Q: Is there anything you'd like us to read?
A: I’m a big fan of Kwame Alexander and anything he is creating is well worth reading. I also love a young writer named Renee Watson. I have been reading and re-reading them.
Q: Any words of wisdom for us?
A: If there were words of wisdom don’t you think we all would know them by now? Oh, I guess I should say look out for the lies.
Q: Is there anything we should be doing to comfort ourselves?
A: I sincerely think you should fry your chicken slowly in butter. There is no rush. And do us all a favor: No Batter.
Q: Is there any skill you'd like us to try to perfect?
A: As the t-shirt says: Be Yourself. All others are taken. Also, I think life is interesting so I think we should enjoy living it. I guess the most important part is not learning to give love but learning to accept love.
Q: How can we cope with social distancing?
A: The best part of the phone system now is you can call anyone anywhere. Do you know the young people don’t even know what a party line is or that you had to pay for long distance?
Q: What do you do to stay active?
A: I mostly dream.
Nikki Giovanni is a seven-time NAACP Image Award winner, and the first recipient of the Rosa Parks Woman of Courage Award. She visited the University at Albany in October 2019 to celebrate a half century of excellence at UAlbany's Department of Africana Studies.
The photo above shows her with UAlbany President Havidán Rodríguez, his wife Rosy Lopez, and NYS Writers Institute Director Paul Grondahl. See a slideshow of photos from the event. The first in the SUNY System to grant the master’s degree in Africana Studies, the Department of Africana Studies ranks first in its field nationally for graduate degree conferrals and in the top ten for undergraduate conferrals.
During her visit, she presented her book, A Good Cry: What We Learn from Tears and Laughter (paperback, 2018), a wide-ranging memoir about the joys and perils of aging; the violence of her parents’ marriage and her early life; the people who have given her life meaning; the grandparents who took her in and saved her life; the poets and thinkers who influenced her; and the students who gave her life purpose.
More about Nikki Giovanni at nikki-giovanni.com/
Video: Nikki Giovanni at the University at Albany
Video: Nikki Giovanni and James Baldwin
In November, 1971, Nikki Giovanni joined James Baldwin for a wide-ranging conversation aired on the PBS program Soul!, an entertainment/variety/talk show that promoted black art and culture and political expression. The video was recorded in London and it was later published under the title A Dialogue in 1973.
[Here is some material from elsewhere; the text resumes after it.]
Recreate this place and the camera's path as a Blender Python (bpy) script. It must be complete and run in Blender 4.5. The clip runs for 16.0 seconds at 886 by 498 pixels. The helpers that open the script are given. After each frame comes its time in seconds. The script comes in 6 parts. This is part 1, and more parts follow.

During the talk, Baldwin had this to say about the condition of being a writer:
"The very first thing a writer has to face is that he cannot be told what to write. You know, nobody asked me to be a writer; I chose it. Well, since I’m a man I have to assume I chose it; perhaps in fact, I didn’t choose it. But in any case, the one thing you have to do is try to tell the truth. And what everyone overlooks is that in order to do it — when the book comes out it may hurt you — but in order for me to do it, it had to hurt me first."